The problem with basing your reserve fund forecast on a shorter analysis period is that, for a new building, the lifecycle costs are minimal in the first 10 years, and only start to increase from around year 15 onwards. The average reserve fund contribution based on a 10-year forecast could therefore be too low to cover the costs of asset replacement in later years. As such, there either isn’t enough money in the fund to cover the costs of asset replacement when higher-cost years occur, or the contribution has to be greatly increased to cover the lower contribution in earlier years.
Where no reserve fund is in place, the full value of the asset replacement costs will need to be recovered at the time when the assets need replacing. This would likely be done through large, one-off special levy service charges, especially in the case of owner-association buildings. This approach is likely to be very unpopular with occupiers and owners, who suddenly face substantial, unplanned service charges. The model is also very challenging to manage from a service charge recovery perspective.
Therefore, the implementation of a proper reserve fund is in the interests of all users to ensure provision for the costs of replacing a building’s diminishing assets. This will enable the building to continue to operate as desired, with no interruption to critical services like cooling, lifts, and fire detection and protection systems.
Macro has helped a number of clients to identify and manage their reserve funds, with Dubai Multi Commodities Centre (DMCC) providing an example of the use of best practice for its JLT Master Community development.
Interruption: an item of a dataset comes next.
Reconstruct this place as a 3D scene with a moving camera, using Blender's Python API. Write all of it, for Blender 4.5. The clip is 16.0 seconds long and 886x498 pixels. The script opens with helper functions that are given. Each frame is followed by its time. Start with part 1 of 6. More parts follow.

DMCC has implemented a clear and documented reserve fund management policy that provides a framework for the operation, management, and review of this fund. This has included a recent review and evaluation of the original reserve fund forecast against the existing master community assets and their condition, to ensure that reserve fund contributions are aligned to expected lifecycle costs.
I hope that as the Dubai market matures, all developments will adopt best practice reserve fund management, and avoid the ticking time bomb that is the cost of replacing failing assets in an operating building.